L'irruption des femmes participe d'un aggiornamento plus large du Hamas, qui veut s'imposer sur la scène politique en profitant du rejet de l'Autorité dans l'opinion. Avec un discours bien rôdé, les intégristes se donneraient presque des allures de modernistes face aux «machistes» du Fatah, parti miné par les divisions et le népotisme. «Nous devons convaincre le monde extérieur que l'islam ne soumet pas la femme palestinienne à des conditions de vie misérables», explique Oum Abdallah, qui soigne sa publicité. A l'intérieur de sa propre société, elle se bat contre les mariages forcés. «Certaines habitudes, dit-elle, sont considérées à tort comme des préceptes de l'islam. Par exemple, le fait que de nombreux parents ne demandent pas l'avis de leurs filles pour les marier, ou encore que les femmes ne puissent pas travailler. Beaucoup de Palestiniens confondent tradition et islam», regrette-t-elle.

Même si elle risque de se heurter à ses collègues masculins, Oum Abdallah profite de l'islamisation de la société palestinienne, qui n'a fait que progresser depuis la naissance du Hamas à Gaza en 1987, au début de la première révolte contre l'occupant israélien. «Nous n'avons pas besoin de demander la séparation des garçons et des filles dans les écoles, cette mesure est déjà en place», se félicite-t-elle. Le Hamas, bien que durement frappé par Israël, donne l'image d'une force tranquille, attachée à la discipline et la respectabilité. Pragmatique, la formation ne se contente pas de présenter des femmes. Elle soutient aussi des candidats chrétiens ou indépendants, et fait taire ses va-t-en-guerre qui veulent en découdre avec des policiers de l'Autorité. Au sein de son conseil dirigeant, les radicaux, comme Nizar Rayan, ont été marginalisés au profit de la tendance conduite par Ismaïl Haniyeh. C'est elle qui a imposé la participation aux élections et, très vraisemblablement, au prochain gouvernement. «Pourquoi n'y participerait-on pas ? se demande Oum Abdallah. Nous voulons des réformes, et si nous ne partageons pas le pouvoir au sein du gouvernement, nous ne réaliserons pas nos objectifs.»

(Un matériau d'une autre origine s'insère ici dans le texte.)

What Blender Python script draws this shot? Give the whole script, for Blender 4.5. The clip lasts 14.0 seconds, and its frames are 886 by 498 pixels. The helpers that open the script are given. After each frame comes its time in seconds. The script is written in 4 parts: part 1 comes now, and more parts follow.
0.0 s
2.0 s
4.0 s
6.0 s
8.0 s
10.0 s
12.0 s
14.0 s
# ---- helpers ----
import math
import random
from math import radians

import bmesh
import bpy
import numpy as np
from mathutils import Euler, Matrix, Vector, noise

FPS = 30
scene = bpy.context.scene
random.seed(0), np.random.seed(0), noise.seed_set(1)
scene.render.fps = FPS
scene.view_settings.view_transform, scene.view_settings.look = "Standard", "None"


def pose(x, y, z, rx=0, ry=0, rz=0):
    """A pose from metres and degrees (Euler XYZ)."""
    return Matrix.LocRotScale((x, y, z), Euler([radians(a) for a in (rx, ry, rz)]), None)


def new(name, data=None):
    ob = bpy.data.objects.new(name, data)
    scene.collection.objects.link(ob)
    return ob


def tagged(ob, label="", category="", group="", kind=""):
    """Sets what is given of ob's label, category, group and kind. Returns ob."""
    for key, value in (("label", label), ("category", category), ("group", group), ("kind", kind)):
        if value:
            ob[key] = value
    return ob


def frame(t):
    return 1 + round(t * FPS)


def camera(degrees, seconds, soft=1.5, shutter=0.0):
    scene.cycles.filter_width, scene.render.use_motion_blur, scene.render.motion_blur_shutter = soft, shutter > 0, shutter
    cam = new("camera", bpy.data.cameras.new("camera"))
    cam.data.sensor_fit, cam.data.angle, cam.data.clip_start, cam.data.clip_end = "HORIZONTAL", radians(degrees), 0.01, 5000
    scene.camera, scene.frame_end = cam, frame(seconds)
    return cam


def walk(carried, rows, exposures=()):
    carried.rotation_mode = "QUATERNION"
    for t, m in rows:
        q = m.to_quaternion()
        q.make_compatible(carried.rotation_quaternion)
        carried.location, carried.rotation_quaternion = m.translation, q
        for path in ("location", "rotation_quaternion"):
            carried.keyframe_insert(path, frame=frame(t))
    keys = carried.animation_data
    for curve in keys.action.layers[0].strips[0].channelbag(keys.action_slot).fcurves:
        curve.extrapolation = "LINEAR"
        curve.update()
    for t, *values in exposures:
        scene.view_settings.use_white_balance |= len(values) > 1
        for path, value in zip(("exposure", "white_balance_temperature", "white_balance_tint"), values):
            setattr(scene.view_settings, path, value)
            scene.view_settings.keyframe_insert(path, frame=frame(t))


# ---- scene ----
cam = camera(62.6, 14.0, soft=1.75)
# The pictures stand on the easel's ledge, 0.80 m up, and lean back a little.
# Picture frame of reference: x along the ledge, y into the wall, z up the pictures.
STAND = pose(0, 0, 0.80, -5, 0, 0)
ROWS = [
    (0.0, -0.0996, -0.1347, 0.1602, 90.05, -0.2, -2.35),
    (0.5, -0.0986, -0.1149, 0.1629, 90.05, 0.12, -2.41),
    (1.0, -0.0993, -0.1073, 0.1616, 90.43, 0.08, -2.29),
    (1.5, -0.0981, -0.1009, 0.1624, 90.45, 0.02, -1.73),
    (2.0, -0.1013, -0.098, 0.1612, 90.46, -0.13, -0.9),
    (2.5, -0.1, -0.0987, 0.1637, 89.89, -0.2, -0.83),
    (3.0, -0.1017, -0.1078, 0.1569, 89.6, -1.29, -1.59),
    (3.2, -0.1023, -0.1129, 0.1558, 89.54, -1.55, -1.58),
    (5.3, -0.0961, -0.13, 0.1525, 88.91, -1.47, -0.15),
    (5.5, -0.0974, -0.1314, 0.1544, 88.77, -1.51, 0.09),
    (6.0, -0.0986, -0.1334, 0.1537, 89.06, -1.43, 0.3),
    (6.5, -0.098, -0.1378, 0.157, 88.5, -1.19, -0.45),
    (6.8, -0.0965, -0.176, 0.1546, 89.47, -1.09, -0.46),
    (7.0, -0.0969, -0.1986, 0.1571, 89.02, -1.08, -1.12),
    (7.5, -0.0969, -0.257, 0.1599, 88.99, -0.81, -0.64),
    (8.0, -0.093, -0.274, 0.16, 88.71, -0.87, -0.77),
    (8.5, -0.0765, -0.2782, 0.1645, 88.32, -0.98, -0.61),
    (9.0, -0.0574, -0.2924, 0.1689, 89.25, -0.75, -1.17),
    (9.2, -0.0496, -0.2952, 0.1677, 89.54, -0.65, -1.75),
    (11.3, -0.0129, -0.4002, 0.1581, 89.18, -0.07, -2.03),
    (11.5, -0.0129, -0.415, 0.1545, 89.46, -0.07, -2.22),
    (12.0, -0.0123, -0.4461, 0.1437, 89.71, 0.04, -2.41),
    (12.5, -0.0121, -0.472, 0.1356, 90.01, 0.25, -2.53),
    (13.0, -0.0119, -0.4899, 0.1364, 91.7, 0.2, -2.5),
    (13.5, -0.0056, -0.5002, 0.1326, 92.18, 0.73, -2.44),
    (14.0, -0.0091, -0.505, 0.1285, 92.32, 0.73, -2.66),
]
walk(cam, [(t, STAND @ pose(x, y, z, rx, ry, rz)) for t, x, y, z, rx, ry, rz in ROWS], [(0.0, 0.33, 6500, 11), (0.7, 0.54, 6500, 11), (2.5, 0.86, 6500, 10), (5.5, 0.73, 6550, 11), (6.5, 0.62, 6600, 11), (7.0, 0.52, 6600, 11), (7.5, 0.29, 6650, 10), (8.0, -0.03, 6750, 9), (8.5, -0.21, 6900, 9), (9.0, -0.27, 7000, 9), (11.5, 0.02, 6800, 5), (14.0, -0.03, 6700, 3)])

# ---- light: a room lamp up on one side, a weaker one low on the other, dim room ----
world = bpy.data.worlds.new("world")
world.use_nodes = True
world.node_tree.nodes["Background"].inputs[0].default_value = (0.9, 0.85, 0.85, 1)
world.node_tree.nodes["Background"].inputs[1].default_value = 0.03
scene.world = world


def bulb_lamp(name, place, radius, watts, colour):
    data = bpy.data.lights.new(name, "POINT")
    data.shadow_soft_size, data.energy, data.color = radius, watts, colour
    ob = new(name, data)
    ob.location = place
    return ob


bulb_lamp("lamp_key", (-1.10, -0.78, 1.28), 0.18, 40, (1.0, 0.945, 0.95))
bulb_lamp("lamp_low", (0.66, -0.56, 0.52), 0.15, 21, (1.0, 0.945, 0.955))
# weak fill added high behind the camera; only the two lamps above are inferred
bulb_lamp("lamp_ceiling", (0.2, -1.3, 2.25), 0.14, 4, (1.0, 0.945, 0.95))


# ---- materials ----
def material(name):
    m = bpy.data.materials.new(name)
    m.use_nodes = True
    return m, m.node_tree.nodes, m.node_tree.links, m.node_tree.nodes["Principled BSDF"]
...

Le point le plus litigieux concerne les relations que le Hamas pourrait avoir avec l'Etat hébreu. «Pas de contacts directs», dit Jamila, en écho à la rhétorique du moment. «Les Israéliens sont un ennemi, jure cette réfugiée. Mais pour régler des problèmes liés à l'intérêt général, nous sommes prêts à passer par un intermédiaire.» C'est là une astuce qui évite au Hamas d'abattre sa dernière carte – la reconnaissance d'Israël – tout en lui permettant, une fois installé au gouvernement, de se défausser sur d'autres en cas d'échec.